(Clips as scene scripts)
___
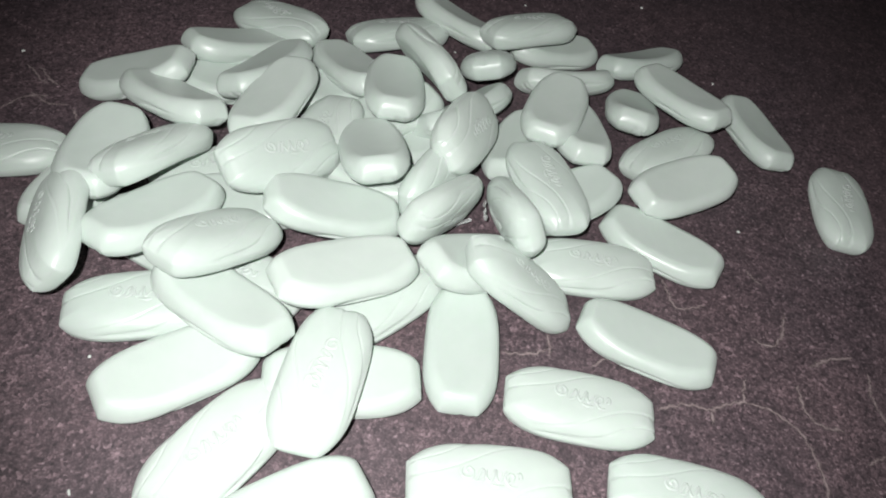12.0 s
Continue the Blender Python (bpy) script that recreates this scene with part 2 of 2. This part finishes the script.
def mark_mesh():
    """The stamped emblem: a slanting row of low, soft strokes (a curl, waves, loops and a dab), with no letters in it."""
    verts, faces = [], []

    def stroke(*places, radius=0.00095):
        pts = [Vector((x, y, 0)) * 0.001 for x, y in places]
        pts = [2 * pts[0] - pts[1]] + pts + [2 * pts[-1] - pts[-2]]
        line = []
        for i in range(1, len(pts) - 2):
            p, q, r, t = pts[i - 1:i + 3]
            for k in range(8):
                f = k / 8
                line.append(0.5 * (2 * q + (r - p) * f + (2 * p - 5 * q + 4 * r - t) * f * f + (3 * q - p - 3 * r + t) * f ** 3))
        line.append(pts[-2])
        ridge([(p.x, p.y) for p in line], radius, verts, faces)

    stroke((-13.8, 1.6), (-15.0, 3.0), (-13.2, 4.6), (-11.2, 2.6), (-12.2, -0.8), (-16.0, -0.6), (-17.6, 2.2), (-16.4, 5.2))
    stroke((-9.8, -2.6), (-7.8, 1.4), (-6.0, 3.8), (-5.2, 1.2), (-6.8, -2.0), (-9.8, -2.6))
    stroke((-3.8, 4.0), (-4.4, 0.4), (-2.6, -2.6), (-0.4, 0.2), (1.0, 3.6), (0.8, 0.2), (2.2, -2.8), (4.4, -0.4), (5.4, 3.0))
    stroke((7.2, 3.2), (5.8, -0.2), (7.0, -3.0), (9.6, -2.0), (10.2, 0.8), (8.4, 1.4), (7.0, -1.0), (8.2, -5.0), (12.0, -5.4))
    stroke((-1.6, -4.6), (2.0, -5.4), (5.0, -5.0))
    stroke((12.4, 0.6), (13.8, 2.2), (14.4, -0.4), (12.8, -1.4))
    return mesh_of("raised_mark", verts, faces, SOAP)


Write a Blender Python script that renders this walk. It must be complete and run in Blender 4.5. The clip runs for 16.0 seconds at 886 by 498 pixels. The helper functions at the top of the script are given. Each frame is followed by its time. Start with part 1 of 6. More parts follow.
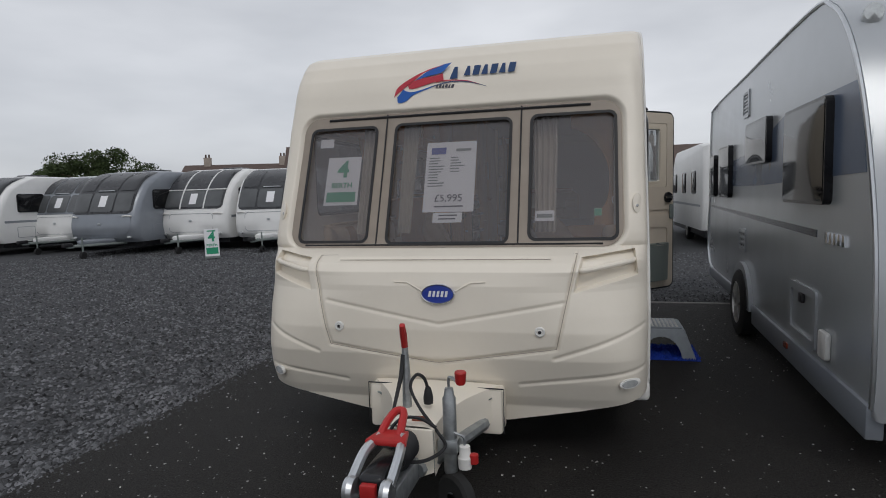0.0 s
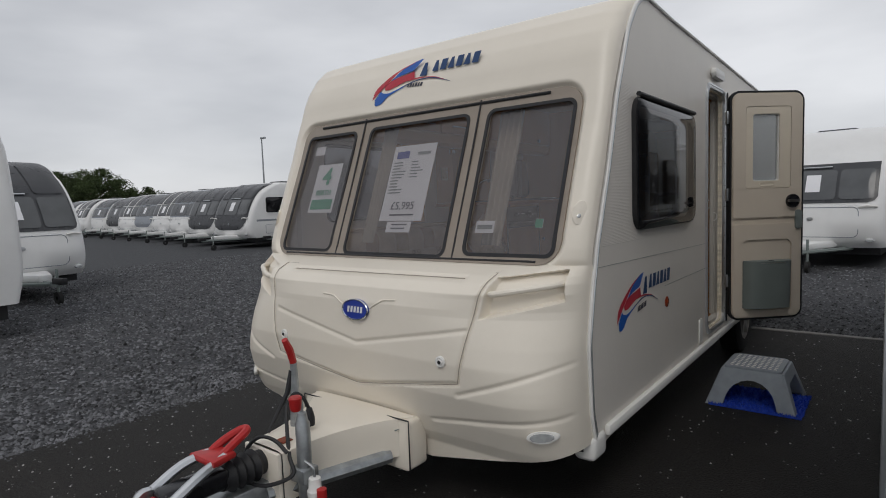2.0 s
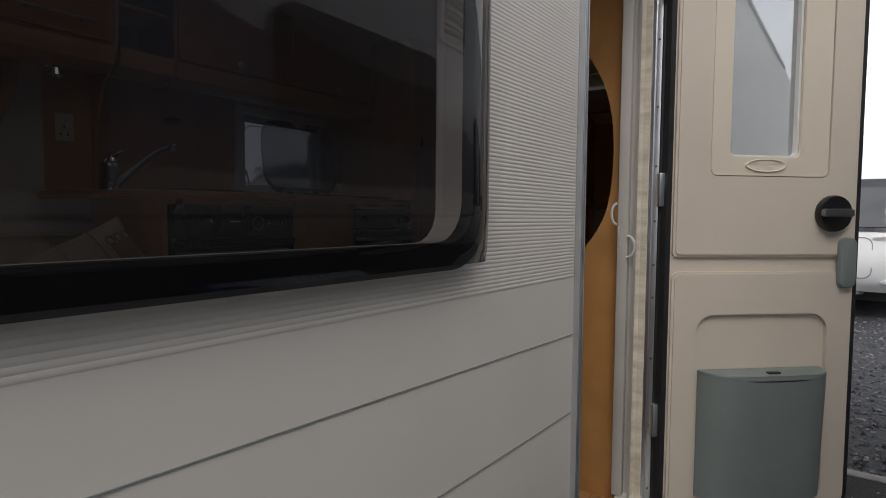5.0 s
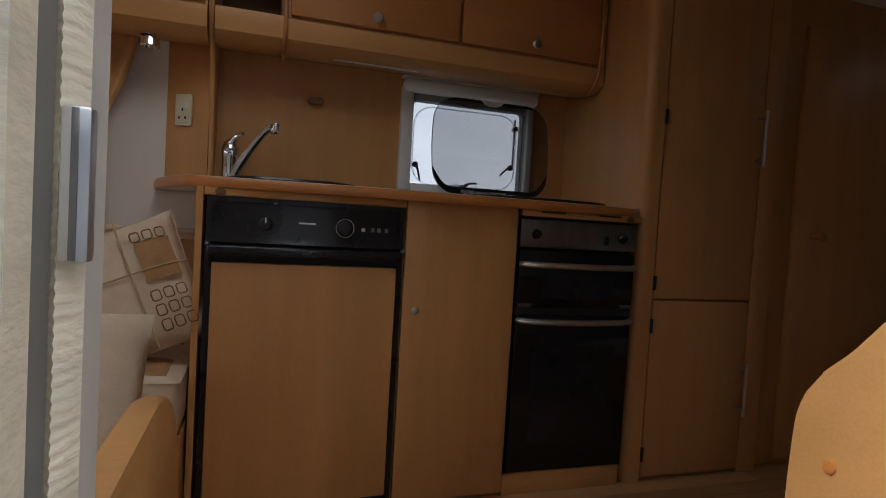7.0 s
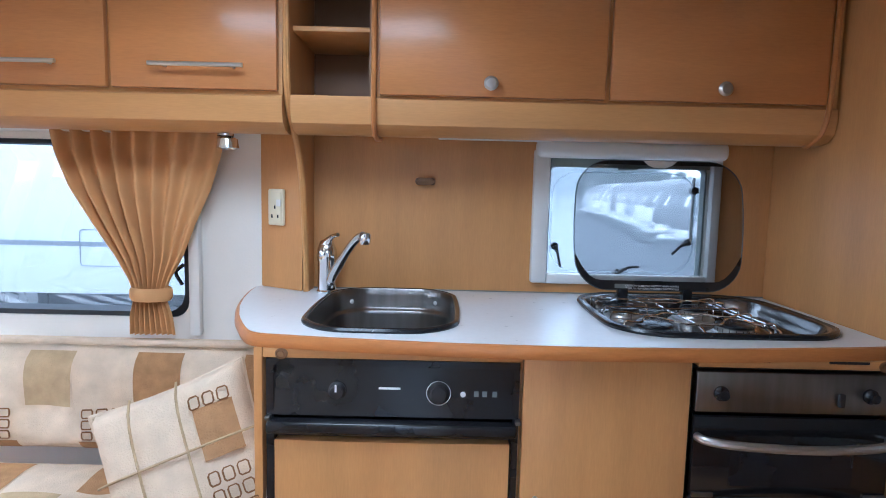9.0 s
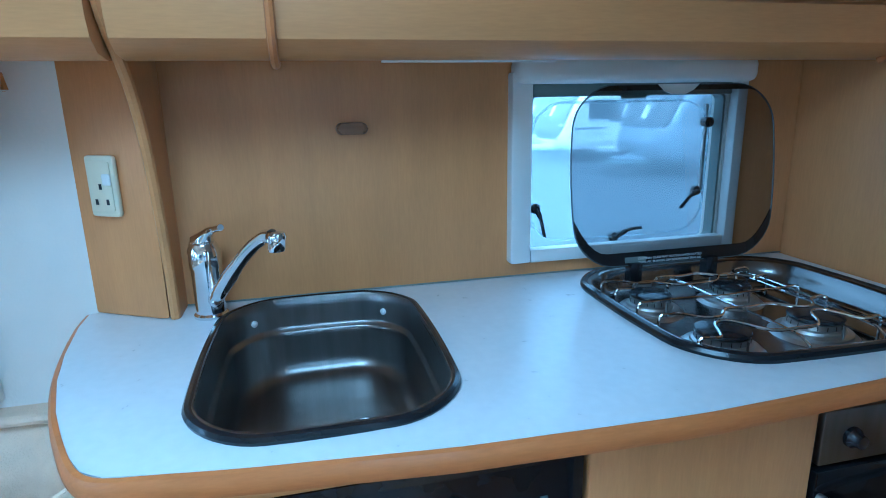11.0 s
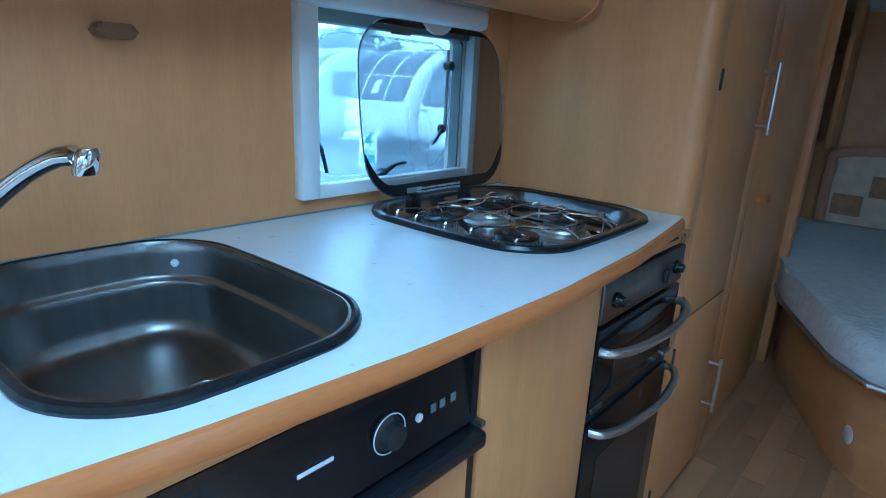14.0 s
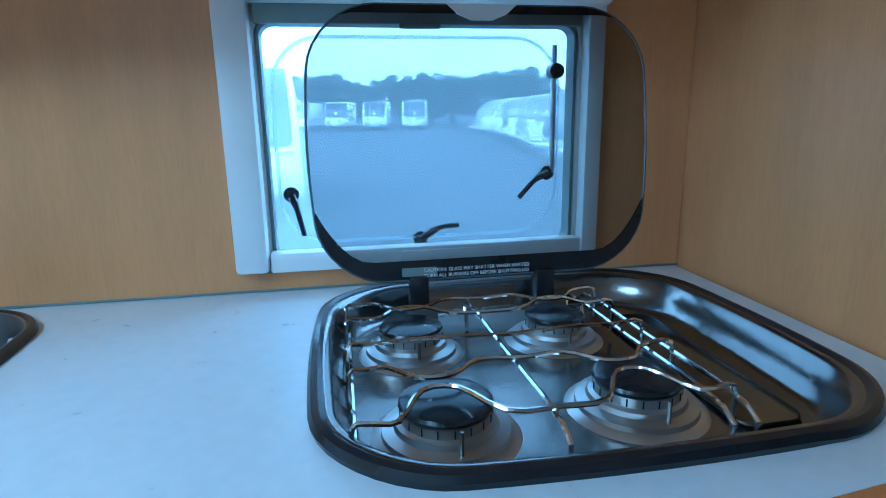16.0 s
___
DIRECTIONS FOR THIS TASK.
Quote, exactly and only, the lines from the first line of the data above through the line containing "verts, faces = [], []". The pictures do not belong in it.

ANSWER TO THIS TASK.
12.0 s
Continue the Blender Python (bpy) script that recreates this scene with part 2 of 2. This part finishes the script.
def mark_mesh():
    """The stamped emblem: a slanting row of low, soft strokes (a curl, waves, loops and a dab), with no letters in it."""
    verts, faces = [], []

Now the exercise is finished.